The fitness model, developed with Ginestra Bianconi in 2001, introduced the critical modification: nodes have intrinsic fitness that modifies their attractiveness independently of their current connectivity, allowing high-fitness newcomers to rise against established hubs. The model predicted the Bose-Einstein condensation phenomenon—winner-take-all dominance by the highest-fitness node—which has since been observed in market dynamics from internet platforms to streaming services. His 2018 book The Formula elaborated the science of success, demonstrating that success is not a function of individual performance alone but of the interaction between performance and the network’s capacity to recognize and reward it. In 2025, Barabási and colleagues introduced the human-AI coevolution framework, defining a new field at the intersection of network science and AI research.

Key Ideas

Scale-free networks and preferential attachment. In any growing network where new connections form preferentially to already well-connected nodes, the degree distribution follows a power law: a few hubs with enormous connectivity, many nodes with almost none. This is not a market failure or a historical accident. It is a mathematical inevitability—the same mechanism that produced the web’s topology produces the structure of the creative economy. AI equalizes the production side of this network. It does not equalize the distribution side—visibility, reputation, network effects, and institutional advantage—which remains governed by preferential attachment.

Fitness and the path from periphery to hub. The fitness model modifies preferential attachment by introducing intrinsic node quality: a node’s probability of attracting new connections is proportional to the product of its connectivity and its fitness. High-fitness nodes can overcome incumbency—Google’s algorithm was fitter than AltaVista’s, and the fitness differential triggered condensation. In the AI economy, fitness is judgment, taste, and the vision that directs capability toward problems worth solving. When AI equalizes technical execution, fitness becomes the only differentiator—and fitness, unlike capability, cannot be outsourced.

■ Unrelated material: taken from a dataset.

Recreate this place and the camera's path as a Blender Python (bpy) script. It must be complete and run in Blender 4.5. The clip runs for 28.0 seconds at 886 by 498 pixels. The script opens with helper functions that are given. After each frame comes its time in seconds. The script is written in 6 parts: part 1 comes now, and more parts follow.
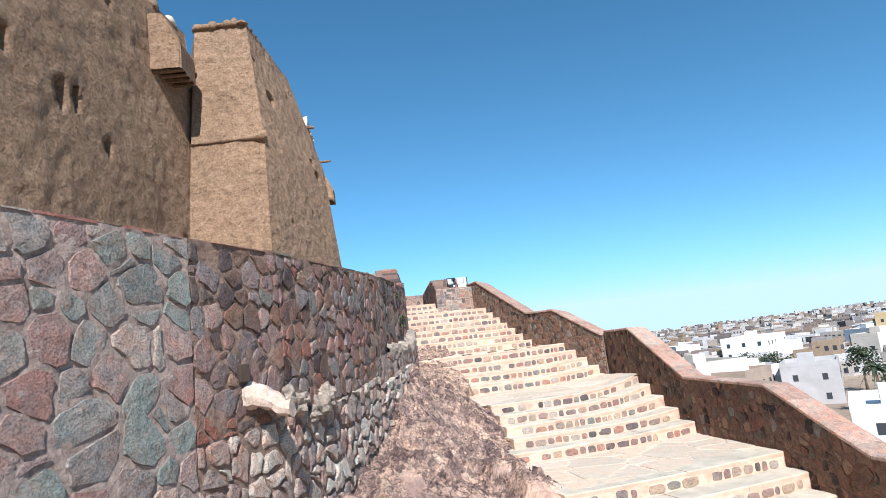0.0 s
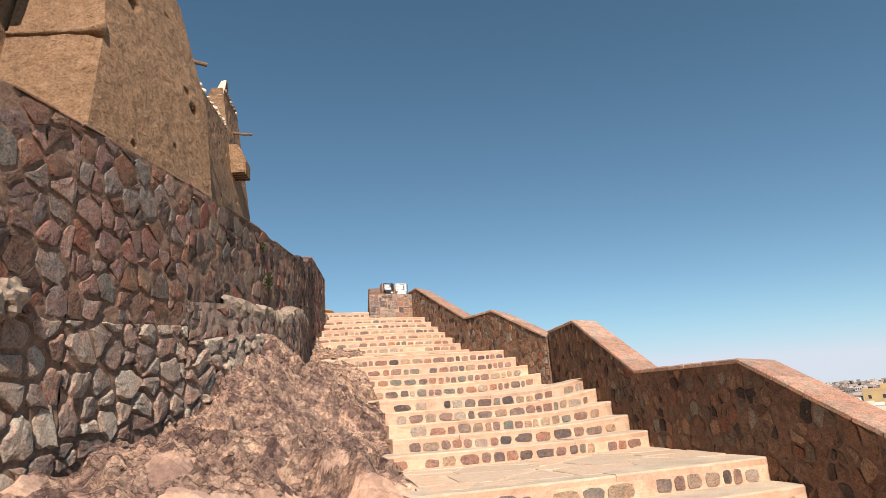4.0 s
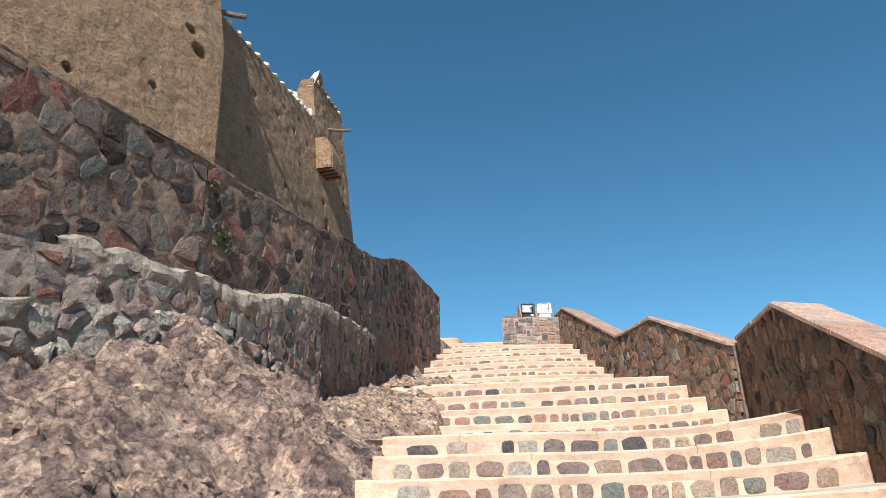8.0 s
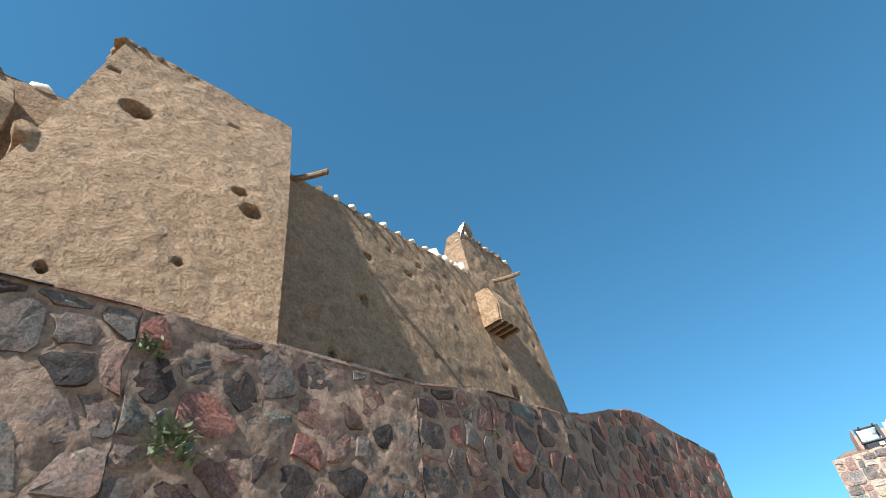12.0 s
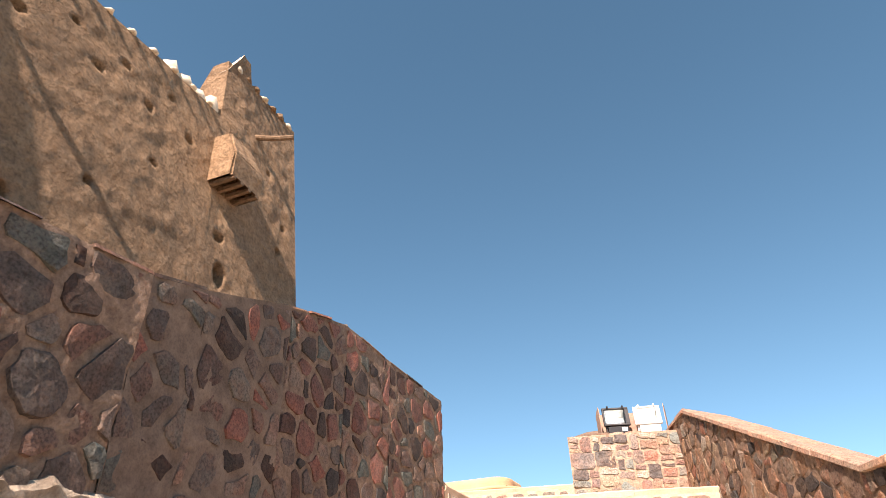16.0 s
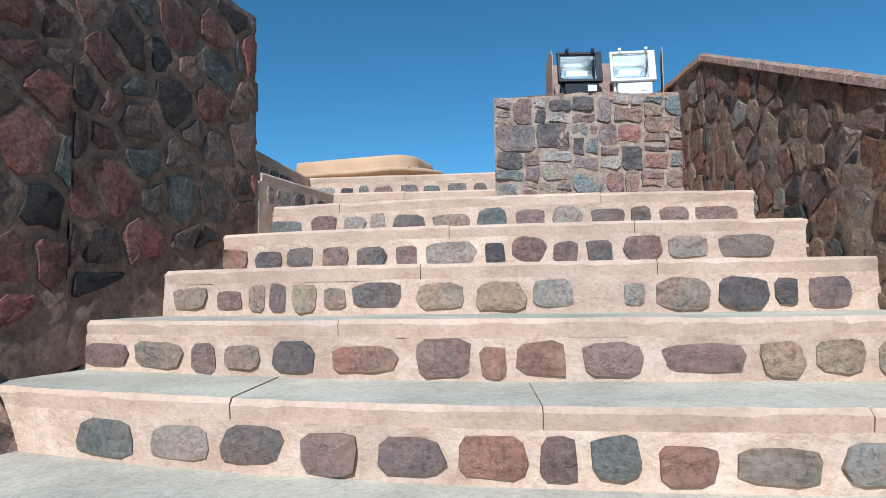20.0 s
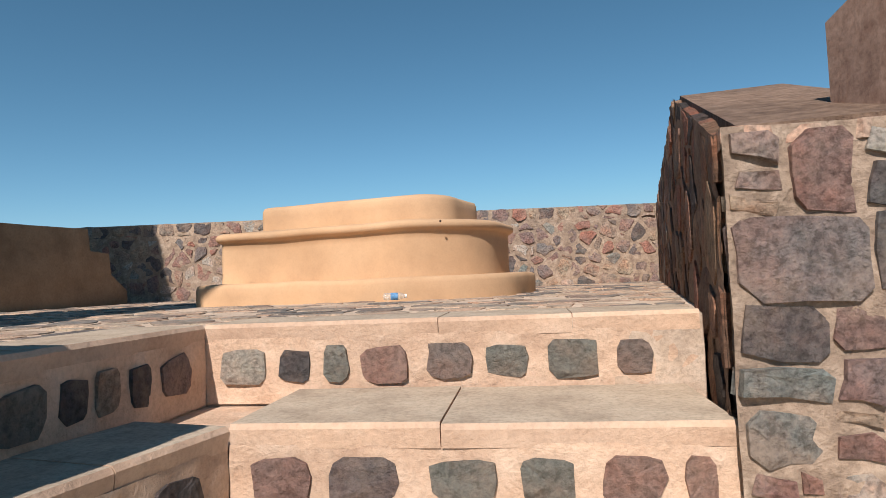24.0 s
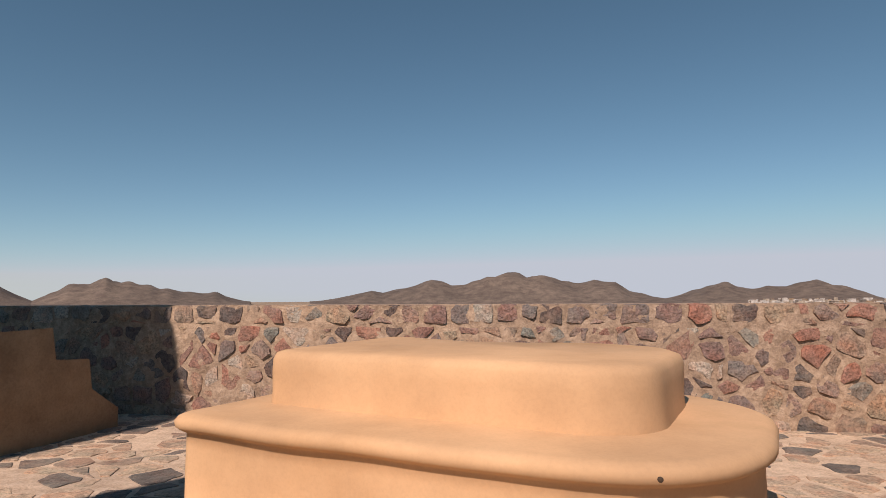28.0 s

Where innovation lives. Innovation does not occur uniformly; it clusters at hubs because hubs occupy positions of dense information flow and cross-domain exposure. AI tools transform every user into a potential bridge between previously disconnected knowledge clusters—functioning as structural hole closers of unprecedented reach. But bridging information does not automatically translate into bridging influence: the user who can access cross-domain information through AI still must traverse the old topology—publication, distribution, institutional endorsement—to contribute innovation that the network can receive.

Human-AI coevolution. Humans and AI algorithms continuously reshape each other through feedback loops: users’ choices train models; models shape users’ preferences; reshaped preferences generate new data; new data refines the models. This coevolution is faster than any previous tool-cognition coevolution and more personalized. Its cumulative effect on human cognitive habits, creative diversity, and the capacity for independent deep thinking is the most consequential empirical question of the AI age—and it is being answered, in real time, across millions of knowledge workers simultaneously, without controls.

Phase transitions and the Death Cross. Network phase transitions occur when a control parameter crosses a critical threshold and the system reorganizes qualitatively. The software industry’s Death Cross was such a transition: the cost of code production dropping below the threshold that sustained the old topology, forcing rapid reorganization around ecosystem rather than code as the structural principle. The transition is not gradual; it is sudden, as phase transitions always are, and the financial markets registered it as such.